The fisheries sector is said to be losing its youthful workforce as most young people continue to shun fishing for other more lucrative ventures, a situation that put the future of the sector in jeopardy.
Many young people are said to be abandoning the sector because they see it as full of unending challenges and not “lucrative” at all, a new study commissioned by the Centre for Coastal Management-University of Cape Coast (CCMUCC), has revealed.
The Study on Marine and Fisheries Governance was discussed in Accra at a stakeholder validation workshop attended by selected fisher folks including fish mongers, processors in Volta and Greater Accra Regions, representatives of NGOs, and the media.
It was undertaken as part of a five-year USAID/UCC Fisheries and Coastal Management Capacity Building Support Project that spanned 2014 to 2019.
A lead Consultant of the Study, Professor Francis Nunoo of the Department of Marine and Fisheries Sciences, University of Ghana, said the youth abandoning the sector was giving way to losing the skills and experience needed to be passed on from the older generation to the younger ones.
“The implication is that there is not much future for the fisheries, given that quite a number of young people do not want to go into the fisheries sector,” he said.
“The old fishermen have a lot of skills that they must pass on. Because going out there in the sea, and the fishermen are able to detect where the fish is, and are able to find their way back home, is a good skill to have.”
“Our young men are not going for it because they want quick money, while fishing demand some patience.”
Prof Nunoo, who is also the immediate past Chief Director of the Ministries of Fisheries and Aquaculture Development, advised scientific and technical training for people in the fisheries sector.
“And that’s why the idea of the Anomabo Fishing College is welcoming, and that need to come out very fast to ensure proper skills training …,” she said.
“The Fishing College thing is late in coming and we must get it established quickly to train the needed skills for the future.”
He said the Free Senior High School programme was a good foundation to afford the youth a better grounding of secondary education in all fields, including the fishing sector.
Another revelation was that the district assemblies along the coast where fishing was a major activity were found not to be doing much.
The assemblies “just go there and collect taxes and levies from the people but are doing little or nothing in improving their living conditions.”

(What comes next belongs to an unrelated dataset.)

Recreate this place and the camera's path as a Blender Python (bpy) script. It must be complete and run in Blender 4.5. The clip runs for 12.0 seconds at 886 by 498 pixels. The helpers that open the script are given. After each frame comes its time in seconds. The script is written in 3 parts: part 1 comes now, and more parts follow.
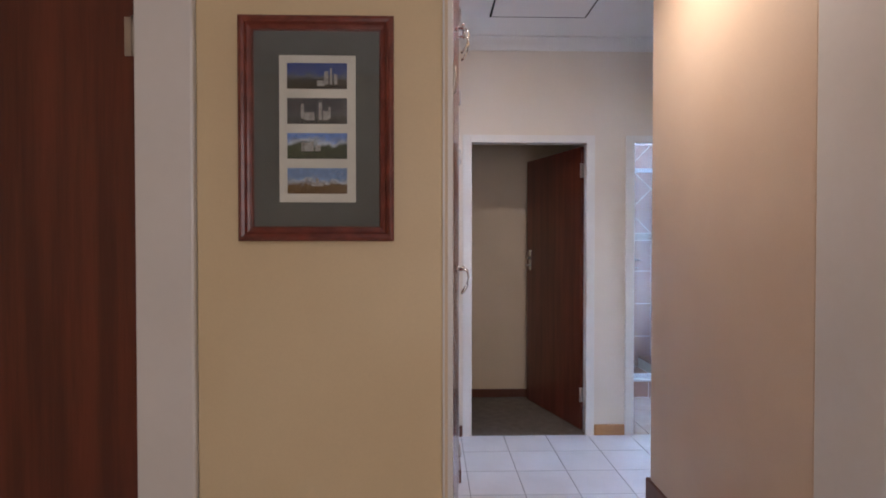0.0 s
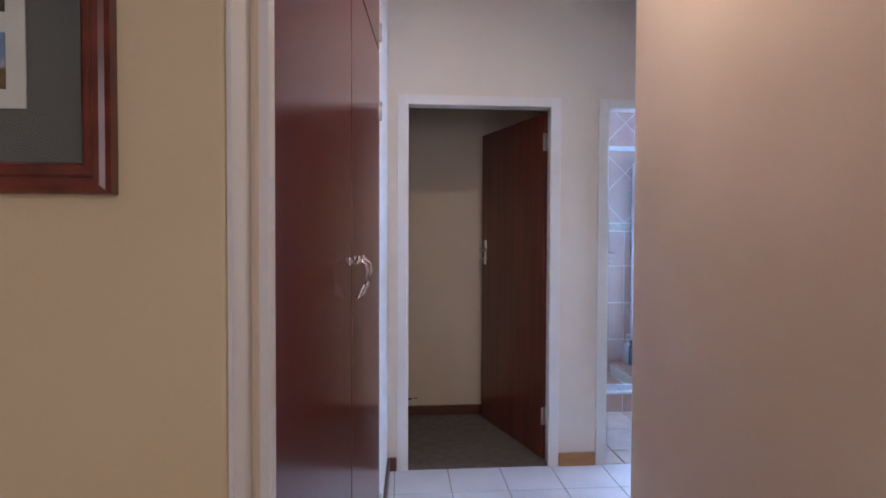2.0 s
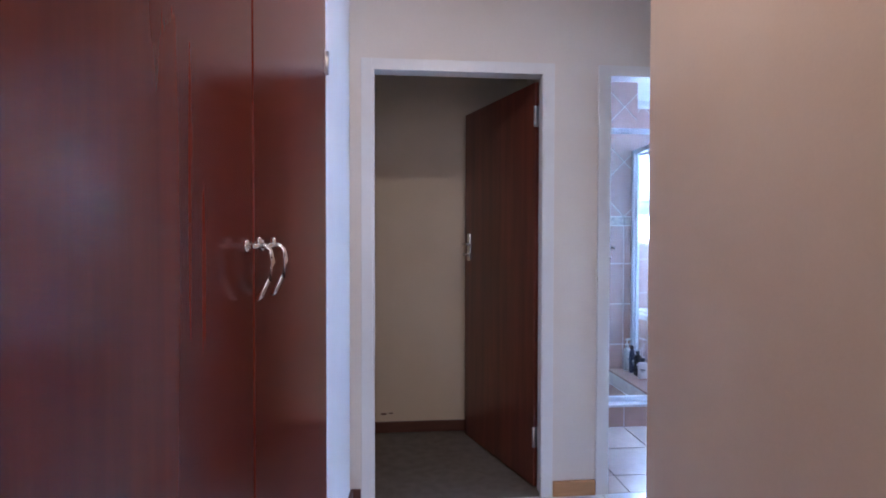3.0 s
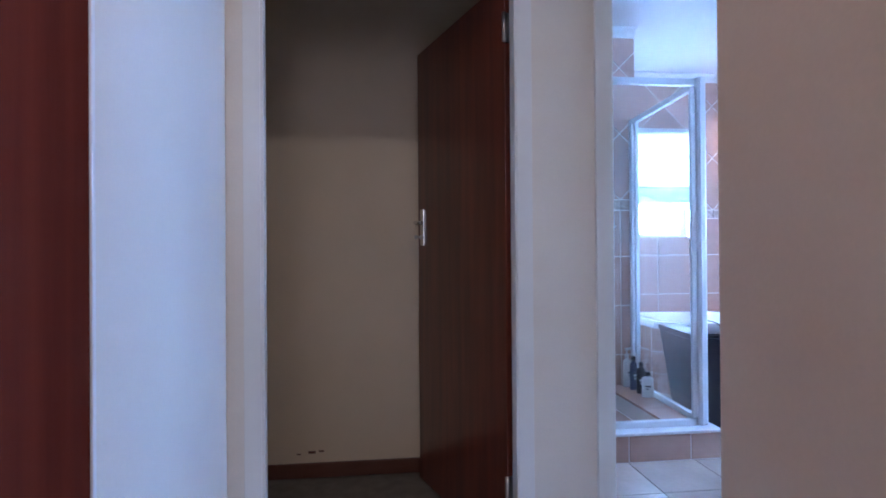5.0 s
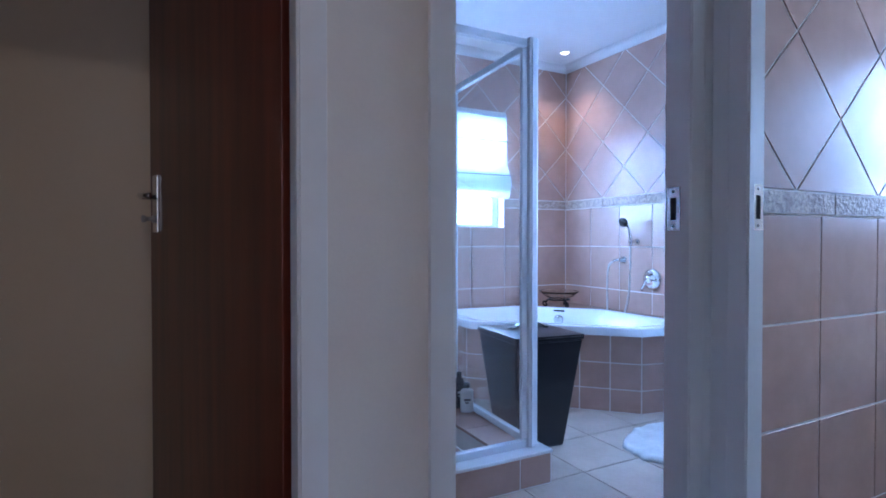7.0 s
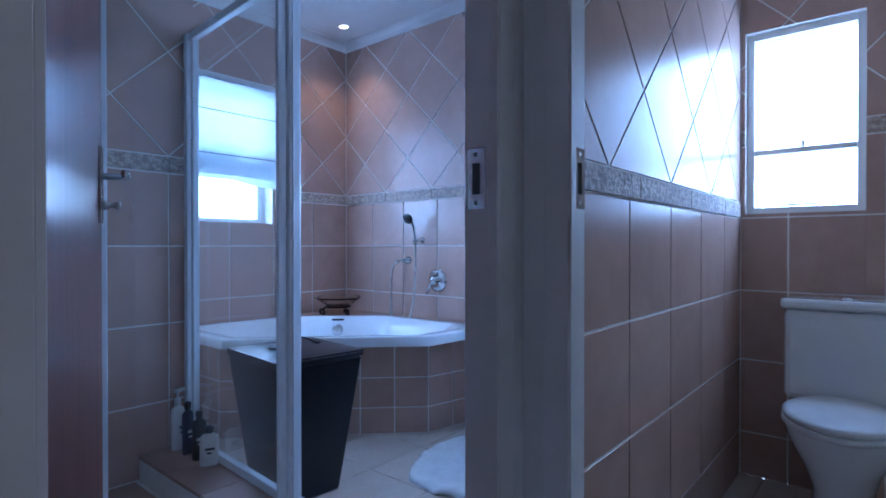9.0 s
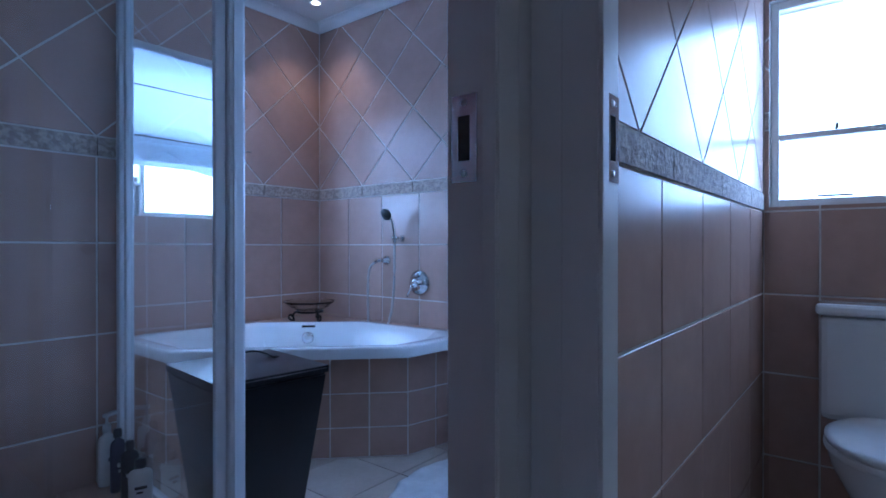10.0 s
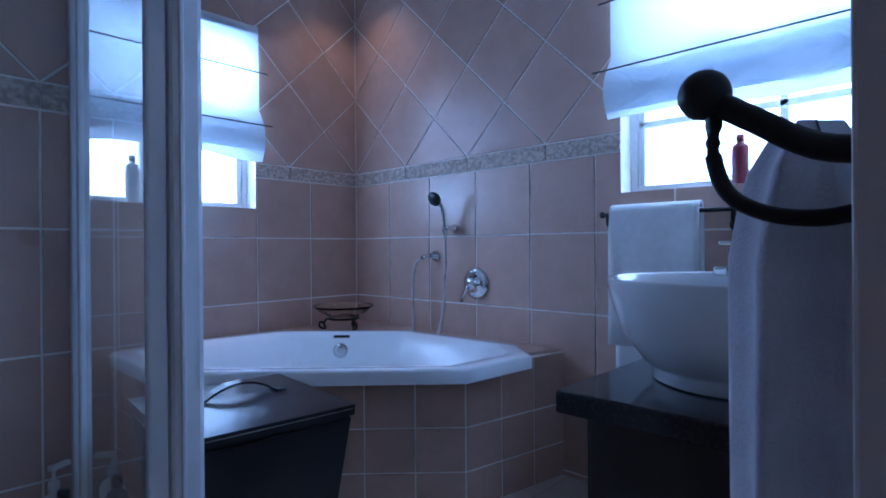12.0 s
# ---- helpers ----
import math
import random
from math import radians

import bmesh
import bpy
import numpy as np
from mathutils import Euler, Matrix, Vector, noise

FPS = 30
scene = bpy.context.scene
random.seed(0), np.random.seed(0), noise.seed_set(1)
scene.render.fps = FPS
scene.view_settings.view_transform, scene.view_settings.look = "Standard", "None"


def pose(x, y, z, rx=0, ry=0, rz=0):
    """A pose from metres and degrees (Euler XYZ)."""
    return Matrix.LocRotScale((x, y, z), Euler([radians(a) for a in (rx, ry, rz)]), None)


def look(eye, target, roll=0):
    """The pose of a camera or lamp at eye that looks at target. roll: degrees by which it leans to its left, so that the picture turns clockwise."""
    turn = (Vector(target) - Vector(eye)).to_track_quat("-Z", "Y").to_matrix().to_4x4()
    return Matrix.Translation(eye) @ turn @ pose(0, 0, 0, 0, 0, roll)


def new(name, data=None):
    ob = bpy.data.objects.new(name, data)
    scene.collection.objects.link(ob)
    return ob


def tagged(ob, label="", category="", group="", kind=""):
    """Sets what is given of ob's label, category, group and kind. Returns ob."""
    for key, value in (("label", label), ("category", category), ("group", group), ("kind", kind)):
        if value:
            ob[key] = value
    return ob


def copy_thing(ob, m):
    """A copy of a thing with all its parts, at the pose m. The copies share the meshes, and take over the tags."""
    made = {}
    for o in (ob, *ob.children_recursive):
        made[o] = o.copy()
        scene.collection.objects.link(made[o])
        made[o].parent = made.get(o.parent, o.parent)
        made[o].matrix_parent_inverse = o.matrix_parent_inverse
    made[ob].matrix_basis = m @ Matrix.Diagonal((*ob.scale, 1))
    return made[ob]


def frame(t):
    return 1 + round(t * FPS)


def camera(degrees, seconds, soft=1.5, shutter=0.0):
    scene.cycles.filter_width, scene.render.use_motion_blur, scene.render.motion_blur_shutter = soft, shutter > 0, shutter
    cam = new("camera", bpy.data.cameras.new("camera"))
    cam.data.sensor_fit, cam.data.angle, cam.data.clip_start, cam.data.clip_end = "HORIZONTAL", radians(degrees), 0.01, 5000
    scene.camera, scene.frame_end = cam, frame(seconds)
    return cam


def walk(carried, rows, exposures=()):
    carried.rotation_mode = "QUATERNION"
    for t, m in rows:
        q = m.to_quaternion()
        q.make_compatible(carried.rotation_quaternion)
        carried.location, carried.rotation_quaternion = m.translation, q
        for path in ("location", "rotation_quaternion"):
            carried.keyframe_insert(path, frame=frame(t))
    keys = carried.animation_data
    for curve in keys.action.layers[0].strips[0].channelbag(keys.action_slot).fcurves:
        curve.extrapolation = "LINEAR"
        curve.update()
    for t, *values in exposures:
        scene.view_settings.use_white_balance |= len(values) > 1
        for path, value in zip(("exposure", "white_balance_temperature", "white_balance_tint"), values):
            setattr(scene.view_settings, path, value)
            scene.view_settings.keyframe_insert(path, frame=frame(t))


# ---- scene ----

He explained that the law empowered the assemblies to support in regulating, registering and licensing the operations of fishers.
Meanwhile, the study also revealed the low educational backgrounds of fishers, poor sanitation, poor road network in some fishing communities, the lack of credit facilities for fishers, poor quality of fish due to negative fishing practices, and the issue of low catches.
The study recommended co-management as the way to go in ensuring proper management of the fishing sector, while the traditional authorities and chiefs need to be empowered to play active roles in its management.